### [Dataset section]
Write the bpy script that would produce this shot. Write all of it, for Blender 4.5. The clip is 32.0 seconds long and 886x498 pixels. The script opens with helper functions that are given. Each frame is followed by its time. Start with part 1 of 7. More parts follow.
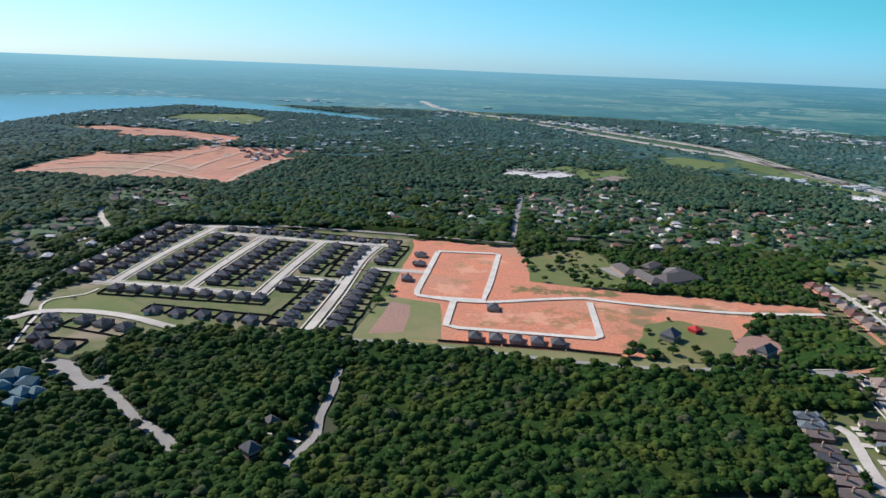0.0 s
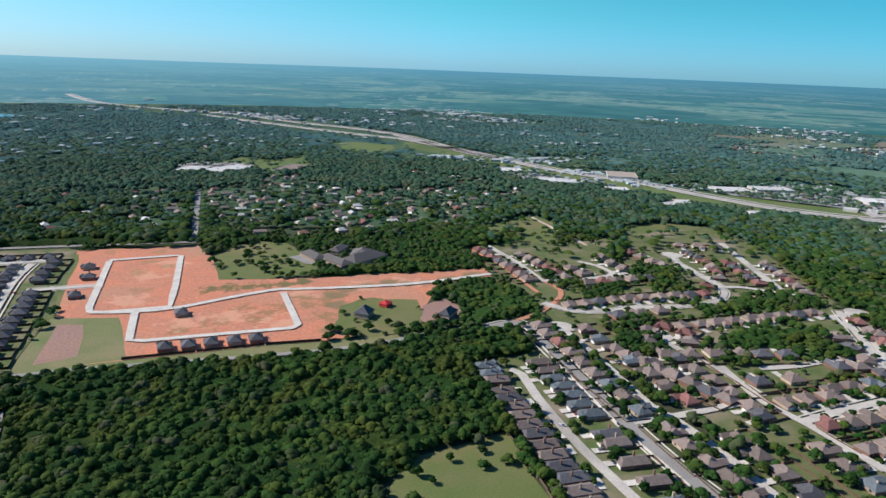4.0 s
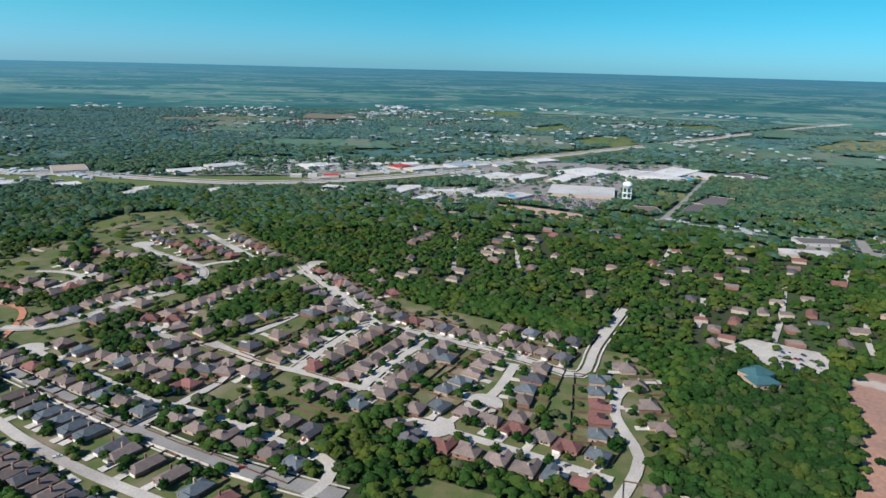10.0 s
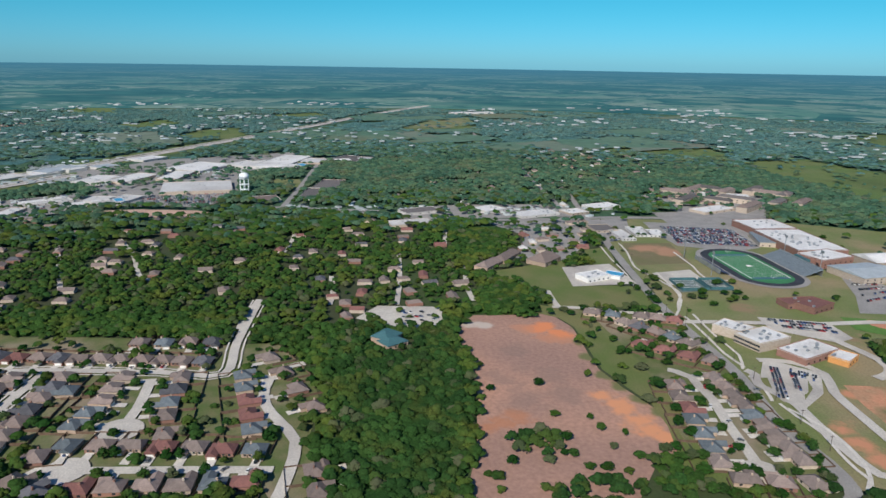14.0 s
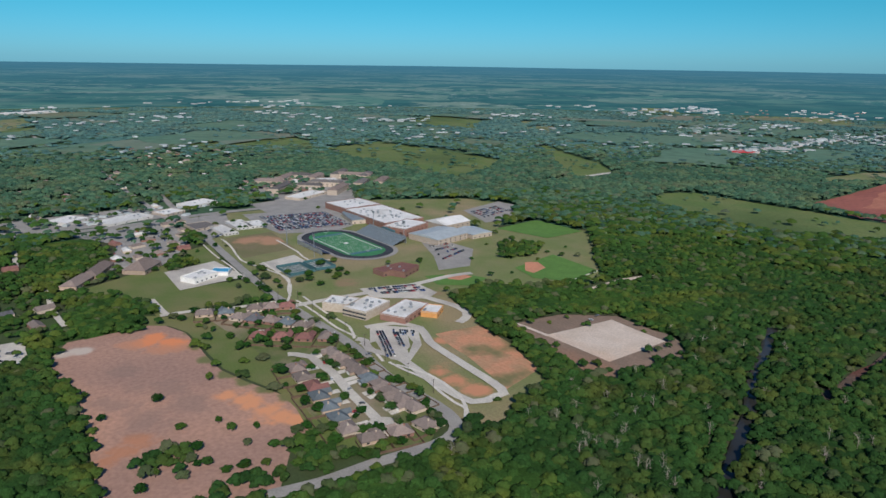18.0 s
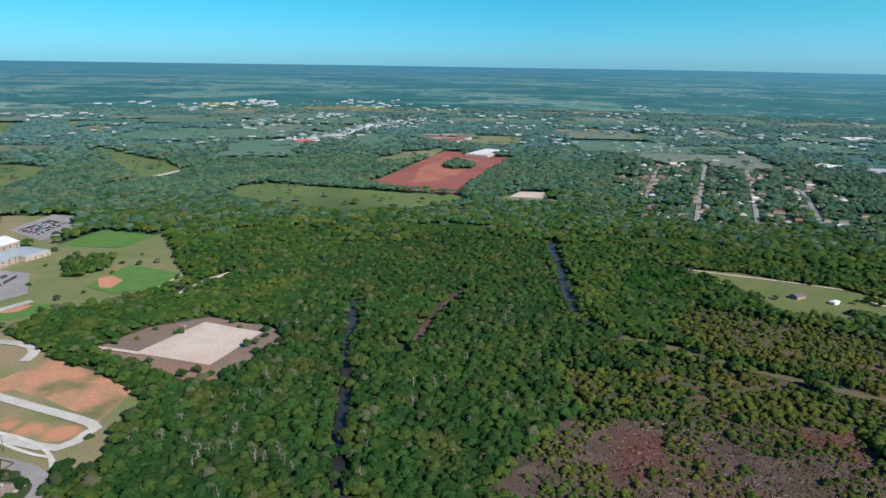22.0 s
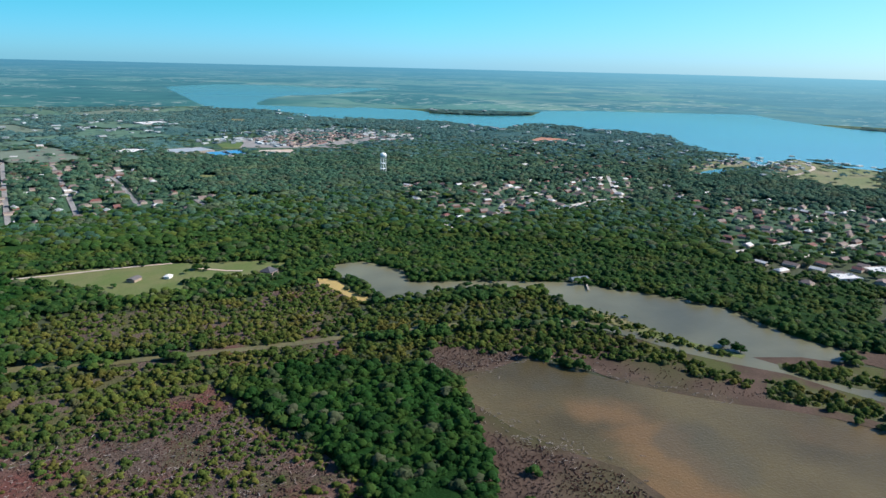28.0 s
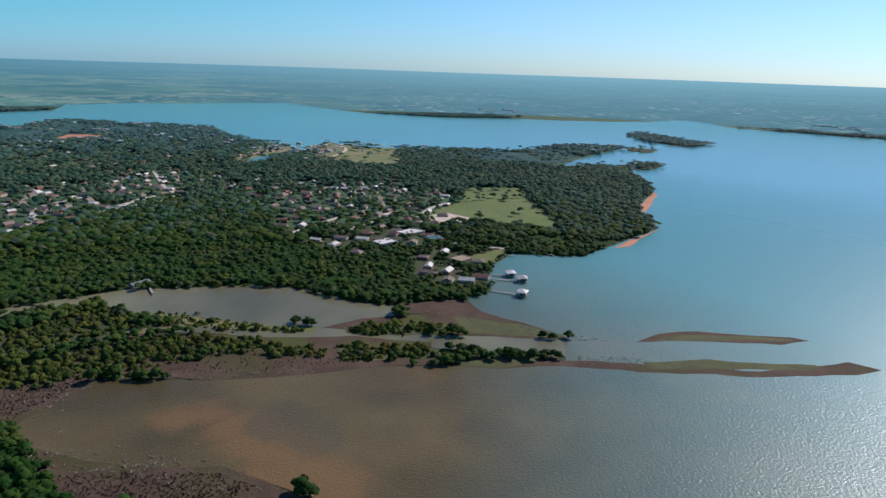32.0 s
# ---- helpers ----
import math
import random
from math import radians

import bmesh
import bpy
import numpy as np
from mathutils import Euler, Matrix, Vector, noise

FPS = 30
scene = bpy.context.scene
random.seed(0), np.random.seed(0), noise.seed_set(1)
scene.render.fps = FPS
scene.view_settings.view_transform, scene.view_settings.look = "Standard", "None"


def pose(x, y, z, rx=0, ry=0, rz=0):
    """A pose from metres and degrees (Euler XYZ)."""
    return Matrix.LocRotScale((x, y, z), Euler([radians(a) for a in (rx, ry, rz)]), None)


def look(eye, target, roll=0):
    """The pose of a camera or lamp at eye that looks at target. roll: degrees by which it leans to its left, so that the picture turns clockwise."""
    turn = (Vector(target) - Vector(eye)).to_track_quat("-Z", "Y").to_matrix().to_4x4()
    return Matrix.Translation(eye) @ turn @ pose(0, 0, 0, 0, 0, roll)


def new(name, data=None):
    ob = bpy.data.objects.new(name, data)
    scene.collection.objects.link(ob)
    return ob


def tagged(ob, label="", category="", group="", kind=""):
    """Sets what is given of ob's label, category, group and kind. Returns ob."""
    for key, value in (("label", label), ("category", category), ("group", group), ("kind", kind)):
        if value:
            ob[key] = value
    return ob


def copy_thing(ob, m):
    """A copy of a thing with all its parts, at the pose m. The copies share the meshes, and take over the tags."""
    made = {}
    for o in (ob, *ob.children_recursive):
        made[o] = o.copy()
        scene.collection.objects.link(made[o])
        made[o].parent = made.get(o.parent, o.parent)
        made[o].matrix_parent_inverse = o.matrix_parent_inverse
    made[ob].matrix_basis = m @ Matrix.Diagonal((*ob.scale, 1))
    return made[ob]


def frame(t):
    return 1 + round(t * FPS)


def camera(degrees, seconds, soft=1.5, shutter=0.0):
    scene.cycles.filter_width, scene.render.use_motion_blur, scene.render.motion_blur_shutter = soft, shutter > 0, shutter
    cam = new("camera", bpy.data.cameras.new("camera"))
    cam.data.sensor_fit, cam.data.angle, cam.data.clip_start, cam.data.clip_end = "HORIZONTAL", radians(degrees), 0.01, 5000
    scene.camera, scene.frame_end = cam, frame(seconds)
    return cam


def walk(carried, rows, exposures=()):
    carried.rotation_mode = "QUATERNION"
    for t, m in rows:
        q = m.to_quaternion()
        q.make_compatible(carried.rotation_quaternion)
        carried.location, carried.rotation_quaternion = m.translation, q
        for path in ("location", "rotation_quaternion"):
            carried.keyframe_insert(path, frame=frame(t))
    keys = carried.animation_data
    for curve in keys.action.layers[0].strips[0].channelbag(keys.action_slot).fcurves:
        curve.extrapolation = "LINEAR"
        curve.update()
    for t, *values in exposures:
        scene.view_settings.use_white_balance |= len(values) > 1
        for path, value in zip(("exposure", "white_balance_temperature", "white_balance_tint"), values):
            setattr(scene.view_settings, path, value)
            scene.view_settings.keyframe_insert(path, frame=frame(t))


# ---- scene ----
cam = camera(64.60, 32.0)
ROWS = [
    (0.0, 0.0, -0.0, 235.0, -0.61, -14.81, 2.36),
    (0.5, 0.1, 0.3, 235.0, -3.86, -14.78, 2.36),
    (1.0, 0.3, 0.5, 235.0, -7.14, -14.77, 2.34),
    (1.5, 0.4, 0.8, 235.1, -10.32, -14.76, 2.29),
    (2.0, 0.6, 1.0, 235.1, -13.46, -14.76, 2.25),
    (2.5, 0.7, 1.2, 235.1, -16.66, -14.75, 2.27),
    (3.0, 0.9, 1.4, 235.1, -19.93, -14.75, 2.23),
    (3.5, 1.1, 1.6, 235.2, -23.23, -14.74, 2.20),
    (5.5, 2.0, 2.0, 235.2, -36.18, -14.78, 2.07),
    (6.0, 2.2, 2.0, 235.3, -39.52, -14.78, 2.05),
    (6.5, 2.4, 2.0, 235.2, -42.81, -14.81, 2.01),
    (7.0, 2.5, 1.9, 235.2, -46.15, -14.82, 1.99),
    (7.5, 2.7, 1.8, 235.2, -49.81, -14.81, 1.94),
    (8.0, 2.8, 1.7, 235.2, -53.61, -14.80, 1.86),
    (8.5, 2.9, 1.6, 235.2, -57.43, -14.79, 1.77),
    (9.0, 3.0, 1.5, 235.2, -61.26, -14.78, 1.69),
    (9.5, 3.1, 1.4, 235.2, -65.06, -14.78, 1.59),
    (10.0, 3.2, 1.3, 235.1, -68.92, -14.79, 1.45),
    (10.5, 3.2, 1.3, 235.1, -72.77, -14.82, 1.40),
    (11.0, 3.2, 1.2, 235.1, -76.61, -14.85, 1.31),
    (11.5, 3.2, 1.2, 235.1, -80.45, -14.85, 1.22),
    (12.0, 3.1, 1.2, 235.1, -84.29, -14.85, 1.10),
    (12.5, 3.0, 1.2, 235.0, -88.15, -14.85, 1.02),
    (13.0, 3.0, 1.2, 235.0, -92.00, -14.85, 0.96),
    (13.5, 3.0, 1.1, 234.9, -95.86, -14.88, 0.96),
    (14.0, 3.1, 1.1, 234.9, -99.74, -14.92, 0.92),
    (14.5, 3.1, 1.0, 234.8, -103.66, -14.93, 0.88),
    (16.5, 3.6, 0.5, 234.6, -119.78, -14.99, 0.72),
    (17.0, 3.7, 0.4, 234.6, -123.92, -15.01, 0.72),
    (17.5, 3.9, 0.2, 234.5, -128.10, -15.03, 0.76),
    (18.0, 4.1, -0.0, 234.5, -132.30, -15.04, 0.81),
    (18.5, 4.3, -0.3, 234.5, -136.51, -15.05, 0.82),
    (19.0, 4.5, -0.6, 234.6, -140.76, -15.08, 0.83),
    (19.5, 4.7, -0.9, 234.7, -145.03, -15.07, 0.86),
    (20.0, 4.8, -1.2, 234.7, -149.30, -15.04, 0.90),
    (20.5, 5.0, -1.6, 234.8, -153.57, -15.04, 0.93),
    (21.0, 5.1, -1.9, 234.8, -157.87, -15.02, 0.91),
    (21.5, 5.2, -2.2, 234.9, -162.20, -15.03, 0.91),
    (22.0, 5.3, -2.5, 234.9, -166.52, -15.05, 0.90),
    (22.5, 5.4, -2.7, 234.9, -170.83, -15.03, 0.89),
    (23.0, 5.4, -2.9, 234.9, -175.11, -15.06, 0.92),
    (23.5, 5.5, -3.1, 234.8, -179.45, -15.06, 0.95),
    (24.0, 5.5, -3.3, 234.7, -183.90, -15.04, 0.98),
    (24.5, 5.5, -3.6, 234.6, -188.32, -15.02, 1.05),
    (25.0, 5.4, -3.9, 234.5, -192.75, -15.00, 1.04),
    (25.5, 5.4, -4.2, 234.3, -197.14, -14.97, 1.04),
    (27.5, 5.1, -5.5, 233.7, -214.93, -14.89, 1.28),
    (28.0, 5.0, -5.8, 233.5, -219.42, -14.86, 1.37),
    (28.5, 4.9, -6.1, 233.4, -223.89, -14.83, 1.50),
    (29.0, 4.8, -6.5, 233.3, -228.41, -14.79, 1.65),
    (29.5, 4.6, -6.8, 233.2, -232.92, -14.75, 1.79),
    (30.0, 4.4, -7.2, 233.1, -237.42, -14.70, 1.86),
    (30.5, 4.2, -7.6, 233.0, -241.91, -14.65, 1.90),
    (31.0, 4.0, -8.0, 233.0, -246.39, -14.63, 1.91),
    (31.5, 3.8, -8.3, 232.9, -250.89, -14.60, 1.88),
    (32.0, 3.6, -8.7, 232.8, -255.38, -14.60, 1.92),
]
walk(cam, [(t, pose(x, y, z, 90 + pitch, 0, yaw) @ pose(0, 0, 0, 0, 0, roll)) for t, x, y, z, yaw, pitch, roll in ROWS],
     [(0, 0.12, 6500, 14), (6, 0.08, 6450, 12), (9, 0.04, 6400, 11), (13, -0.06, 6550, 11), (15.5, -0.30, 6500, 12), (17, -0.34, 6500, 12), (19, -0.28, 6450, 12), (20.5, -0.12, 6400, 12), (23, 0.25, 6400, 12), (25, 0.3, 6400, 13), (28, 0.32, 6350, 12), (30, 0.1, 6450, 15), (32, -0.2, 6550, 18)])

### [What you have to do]
Using the material above, report each line where "kind" occurs.

### [Response]
def tagged(ob, label="", category="", group="", kind=""):
    """Sets what is given of ob's label, category, group and kind. Returns ob."""
    for key, value in (("label", label), ("category", category), ("group", group), ("kind", kind)):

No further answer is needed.